Conversely, Kealy has thrived under the velocity of consumer appetites, unravelling the psyches of both domestic and international customers from her buying position in Primark. A penchant for up-skilling and self-challenging has characterised her every career move – during one several-year stint, she paired 9-5 work in Irish manufacturing with night-time lecturing at her alma mater: “I didn’t ever want to give up the teaching, but in the end I just didn’t have the time! The Grafton Academy students are so great, and I really bounced off of that. Yes, I was knackered the next day, but you would get so much energy from those sessions. Teachers play such an important role [in the development of students], between their enthusiasm and introducing routes you wouldn’t have previously thought to go down, and I was sentimental about the wonderful lecturers I’d had. It was really nice to show people the formula of a process, how they can take something from a concept to a three-dimensional piece”.

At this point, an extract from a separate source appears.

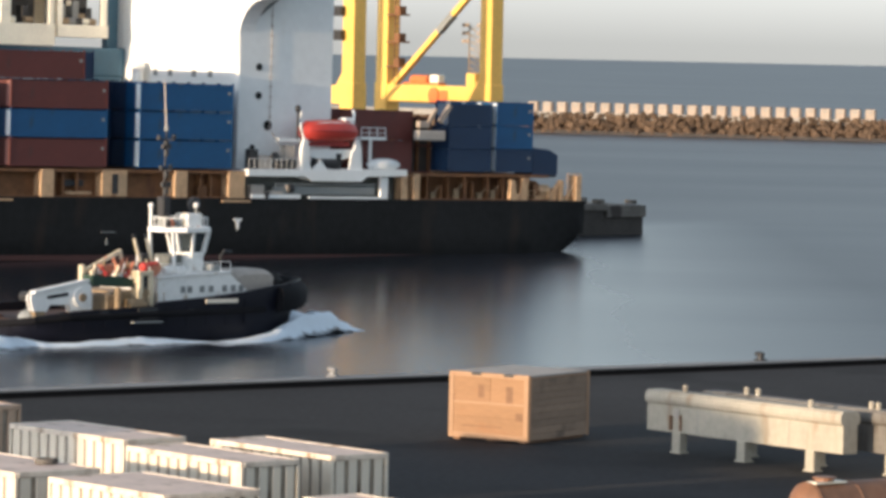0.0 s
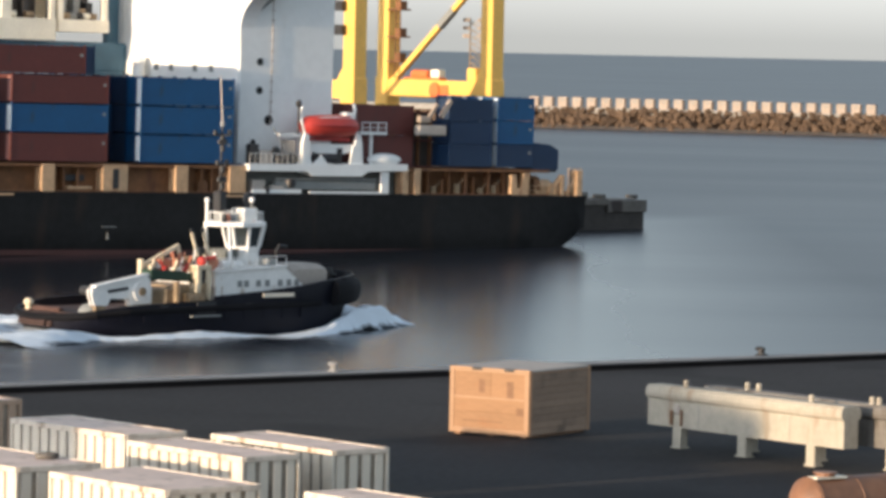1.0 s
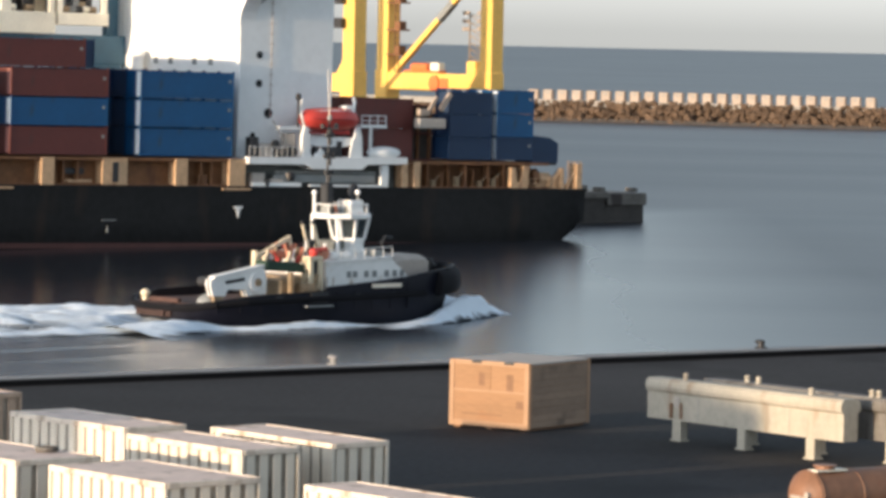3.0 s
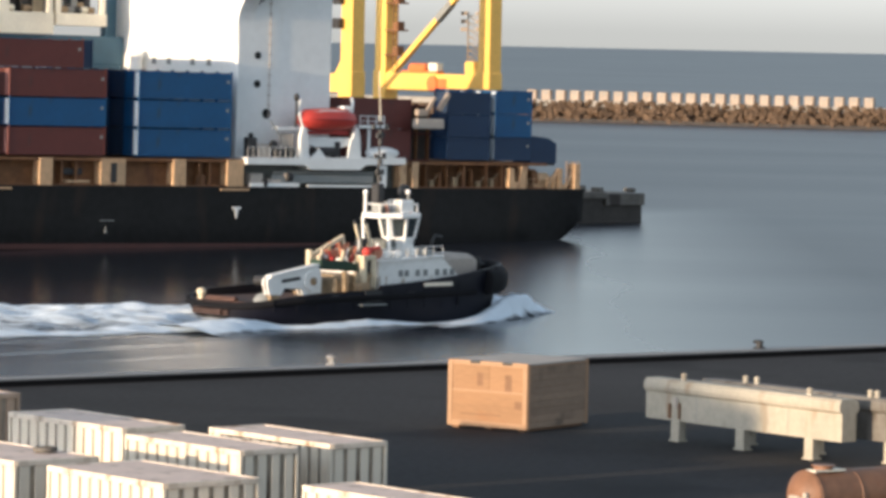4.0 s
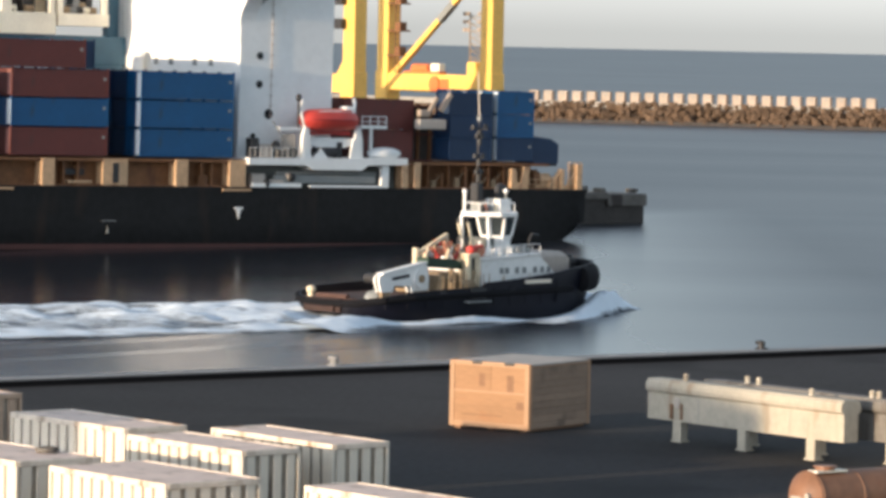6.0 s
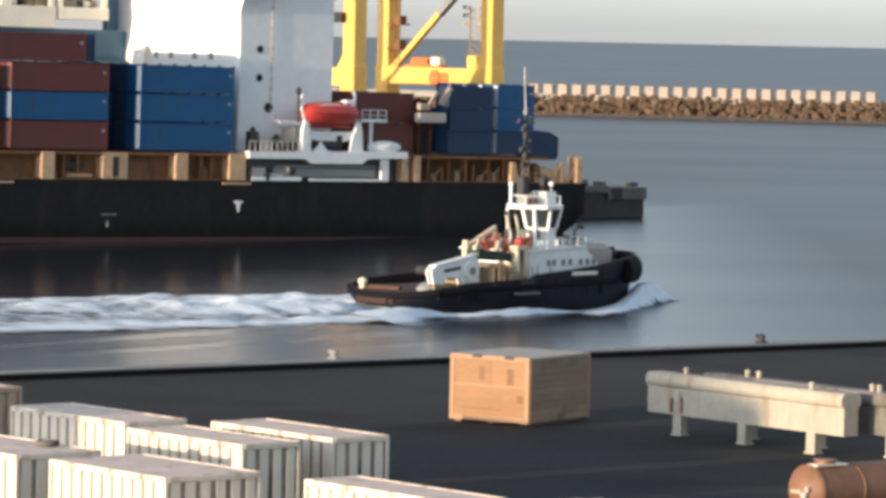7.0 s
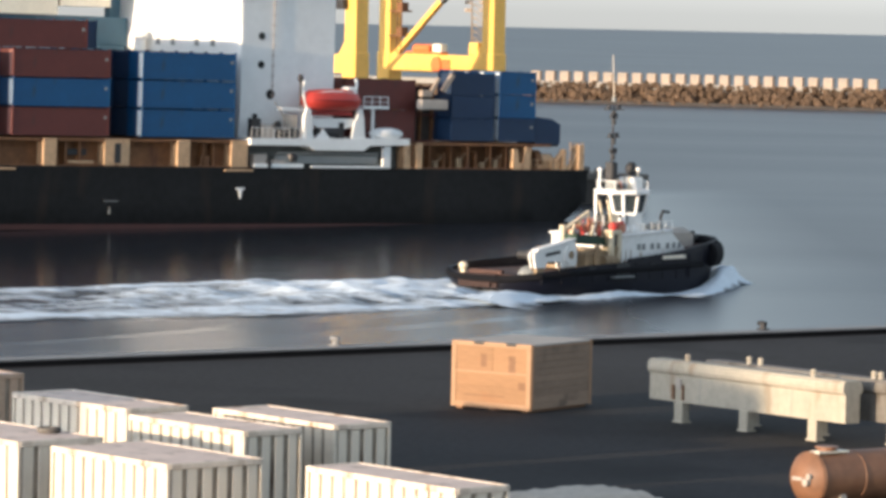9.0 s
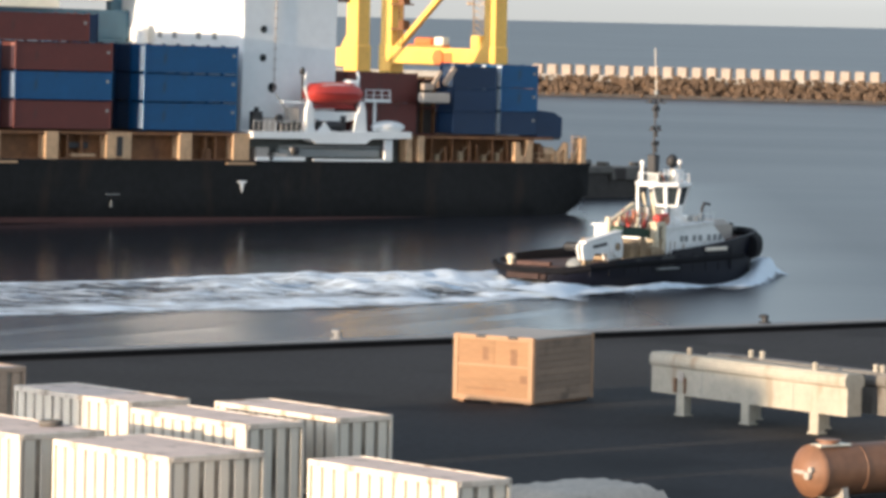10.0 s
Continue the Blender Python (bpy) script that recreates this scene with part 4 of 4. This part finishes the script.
    for i in range(7):
        x, y = 3.4 + i * .5, rng.uniform(-1.8, -.6)
        part("roof_fitting", F().tube((x, y, 7.45), (x, y, 7.9 + .8 * rng.random()), .06, n=6).box(x - .16, x + .16, y - .12, y + .12, 7.5, 7.75 + .3 * rng.random(), .03), (DARK, BOOM_RED, GREY, TUG_CREAM)[i % 4], wh)
    for i in range(9):
        x = -4.6 + i * .62
        part("stanchion", F().tube((x, -4.55, 2.1), (x, -4.55, 3.2), .035, n=5), TUG_TAN, t)
    for i in range(11):
        x = -10.4 + i * 1.75
        part("hull_rib", F().box(x - .06, x + .06, -half_breadth(x) - .035, -half_breadth(x) + .06, .9, sheer(x) - .4), TUG_HULL, t)
    for x in (-8.6, -5.2, 2.2, 5.6):
        part("freeing_port", F().box(x - .35, x + .35, -half_breadth(x) - .02, -half_breadth(x) + .12, 1.9, 2.05), DARK, t)
    part("gate_notch", F().box(-2.4, -.75, -5.34, -5.2, 1.45, 2.22), DARK, t, "dark bulwark gate")
    part("step_board", F().box(-3.1, -.6, -5.75, -5.3, 1.2, 1.3), GREY, t)
    for x in (-1.5, 3.5, 8.0):
        part("deck_hose", F().sweep([(x, -4.4, 2.0), (x + .5, -4.3, 2.35), (x + 1.0, -4.4, 2.1), (x + 1.5, -4.3, 2.3)], .09, 6), DARK, t)
    part("windlass", F().rings([[(x, -1.7 * k, 2.9), (x, -1.75 * k, 4.1 * q), (x, -1.1 * k, 4.45 * q), (x, 1.1 * k, 4.45 * q), (x, 1.75 * k, 4.1 * q), (x, 1.7 * k, 2.9)] for x, k, q in ((9.3, .95, .97), (9.7, 1, 1), (11.9, 1, 1), (12.6, .85, .95))]), LID, t, "pale grey covered bow windlass")
    part("bow_bitts", F().tube((13.6, -.6, 3.0), (13.6, -.6, 4.1), .22).tube((13.6, .6, 3.0), (13.6, .6, 4.1), .22).box(13.3, 13.9, -1, 1, 3.5, 3.7), DARK, t)
    return t


def froth(ob, values):
    at = ob.data.attributes.new("froth", "FLOAT", "POINT")
    at.data.foreach_set("value", values)


def build_bow_wave():
    """The white wave pushed up round the tug's bow and along its sides."""
    b = thing("bow_wave", Matrix(), "white foaming bow wave round the tug", "wave", kind="stuff")
    nx, ny = 190, 130
    vs, fs, fr, keep = [], [], [], []
    spread = ((-20, 16.0), (4, 8.2), (7, 6.8), (10.8, 5.2), (14, 3.6), (16, 2.5), (18.5, 1.3), (20, .7), (22, .15), (24, .1))
    bow_top = ((1, 0), (4, .1), (6.5, .22), (9, .55), (11, 1.1), (13, 1.45), (16, 1.65), (17.4, 1.55), (19.3, .95), (20.8, .35), (22.1, 0))
    side_top = ((-19, .55), (-16, .8), (-13, .85), (-11.6, .7), (-10.4, .38), (-9.4, .3), (-6.3, .42), (-2.5, .58), (.9, .3), (3.5, .1), (5, 0))
    for i in range(nx + 1):
        x = -19 + 43 * i / nx
        side = half_breadth(max(-12.3, min(x, 15.5))) if -12.3 <= x <= 15.5 else (.1 if x > 0 else 3.4)
        side = max(side, 3.4) if x < -10 else side
        for j in range(ny + 1):
            y = -11 + 22 * j / ny
            a = abs(y)
            n1 = noise.noise((x * .7, y * .9, 3.0)) * .5 + .5
            d = a - between(x, spread)
            wide = .75 if d > 0 else 1.0 + max(0.0, between(x, spread) - side) * .8
            e1 = math.exp(-(d / wide) ** 2) if x > 1 else 0.0
            d = a - side - .45
            wide = .55 if x > -10 else .55 + (-10 - x) * .35
            e2 = math.exp(-(d / wide) ** 2)
            h1, h2 = between(x, bow_top) * e1, between(x, side_top) * e2
            vs.append((x, y, max(h1, h2) * (.82 + .36 * n1) - .03))
            fr.append(.05 + .95 * max(e1 * min(1, between(x, bow_top) * 3.0), e2 * min(1, between(x, side_top) * 4.0)))
            keep.append(h1 > .03 or h2 > .03)
    for i in range(nx):
        for j in range(ny):
            q = (i * (ny + 1) + j, (i + 1) * (ny + 1) + j, (i + 1) * (ny + 1) + j + 1, i * (ny + 1) + j + 1)
            if any(keep[k] for k in q):
                fs.append(q)
    ob = part("crest", F().add(vs, fs), BOW_FOAM, b, smooth=True)
    froth(ob, fr)
    return b


def build_wake():
    """The churned trail behind the tug; x runs back from its stern."""
    w = thing("wake", Matrix(), "broad trail of churned white foam behind the tug", "wake", kind="stuff")
    nx, ny = 260, 60
    vs, fs, fr = [], [], []
    for i in range(nx + 1):
        u = i / nx
        x = -112 * u + 4
        half = 8.0 + 9.0 * min(1, u * 6.0) ** .65
        for j in range(ny + 1):
            v = -1 + 2 * j / ny
            y = v * half + .5 - 1.2 * min(1, u * 3) + 1.5 * noise.noise((x * .05, 0, 8))
            n1 = noise.fractal((x * .16, y * .3, 2.0), 1.0, 2.0, 4)
            n2 = noise.noise((x * .04, v * 2.2, 5.0))
            hump = (1 - v * v)
            lead = min(1.0, .7 + u * 14)
            boil = math.exp(-((u - .14) / .13) ** 2)
            h = (.4 + .5 * n1 + .25 * n2) * hump * (.4 + .75 * math.exp(-u * 3.0)) * lead + boil * hump * (.2 + .35 * n1)
            vs.append((x, y, h + .02))
            edge = .42 * math.exp(-((abs(v) - .78) / .13) ** 2)
            fr.append((.50 * hump ** .5 + edge * .7 + .14 * n2) * (1 - .55 * u) + .15 * math.exp(-u * 7) + .15 * n1 - max(0, abs(v) - .9) * 5)
    for i in range(nx):
        for j in range(ny):
            fs.append((i * (ny + 1) + j, (i + 1) * (ny + 1) + j, (i + 1) * (ny + 1) + j + 1, i * (ny + 1) + j + 1))
    ob = part("foam_trail", F().add(vs, fs), FOAM, w, smooth=True)
    froth(ob, fr)
    return w


def build_ripples():
    """Low glassy waves that run off from the wake towards the quay."""
    w = thing("wake_ripples", Matrix(), "low smooth ripples spreading from the wake", "waves", kind="stuff")
    nx, ny = 220, 70
    vs, fs = [], []
    for i in range(nx + 1):
        x = -108 * i / nx
        for j in range(ny + 1):
            v = j / ny
            y = -3 - v * 38
            d = -y - 6 + .42 * x
            fade = math.sin(math.pi * v) ** 1.0 * min(1, i / 30) * min(1, (nx - i) / 30)
            h = .085 * math.sin(d * .75 + 1.4 * noise.noise((x * .05, y * .08, 1.0))) * (.5 + .7 * noise.noise((x * .03, y * .05, 6.0)) + .3)
            vs.append((x, y, h * fade - .05 + .055 * fade))
    for i in range(nx):
        for j in range(ny):
            fs.append((i * (ny + 1) + j, (i + 1) * (ny + 1) + j, (i + 1) * (ny + 1) + j + 1, i * (ny + 1) + j + 1))
    part("ripple_sheet", F().add(vs, fs), SEA, w, smooth=True)
    return w


build_water()
build_quay()
build_pier()
build_breakwater()
build_harbour_office()
build_ship()
build_cargo()
build_deck_crane()
build_lifeboat()
build_gantry()
build_bollards()
build_crate()
build_beam_rack()
build_yard()
tug = build_tug()
bow_wave = build_bow_wave()
wake = build_wake()
ripples = build_ripples()


def motions():
    """The tug steams past to the right and bears away; its bow wave and wake go with it."""
    rows = ((0, -23.01, 311.29, 41.0), (0.5, -21.06, 312.31, 41.4), (1, -19.11, 313.42, 41.6), (1.5, -17.15, 314.68, 41.9),
            (2, -15.27, 316.10, 42.3), (2.5, -13.35, 317.66, 42.9), (4, -7.51, 322.57, 44.2), (4.5, -5.62, 324.20, 44.8),
            (5, -3.77, 325.83, 45.3), (5.5, -1.95, 327.48, 45.9), (7, 3.52, 332.57, 47.7), (7.5, 5.29, 334.27, 48.4),
            (8, 7.07, 335.96, 49.0), (8.5, 8.87, 337.61, 49.8), (9, 10.59, 339.24, 50.6), (9.5, 12.28, 340.85, 51.2),
            (10, 13.97, 342.48, 51.8))
    near = 0.986
    walk(tug, [(t, turn(x * near, y * near, WATER + 0.3, a)) for t, x, y, a in rows])
    walk(bow_wave, [(t, turn(x * near, y * near, WATER, a)) for t, x, y, a in rows])
    trail = []
    for t, x, y, a in rows:
        sx, sy = x - 11.5 * math.cos(radians(a)), y - 11.5 * math.sin(radians(a))
        trail.append((t, turn(sx, sy + 0.25 * (10 - t), WATER, 20.5 + 0.5 * t + 0.1 * t * t)))
    walk(wake, trail)
    walk(ripples, trail)


motions()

As for what advice soon-to-be graduates can garner from these fashionable forward-thinkers? Each concurs that the lack of certainty surrounding this time can be as thrilling as it is daunting, propelling your creative drive forward in the process. These designers, artists and all-round creatives prove that that post-grad success comes packaged in all manner of shapes and sizes. Provided you trust in your talent and creative intuition, they conclude, “you may not end up doing something you started out with, but that’s exciting! Fashion is a huge industry with a lot of moving parts, not just what you see on the catwalk… In the end, your inherent need for creative expression will never lead you down the ‘wrong’ path.”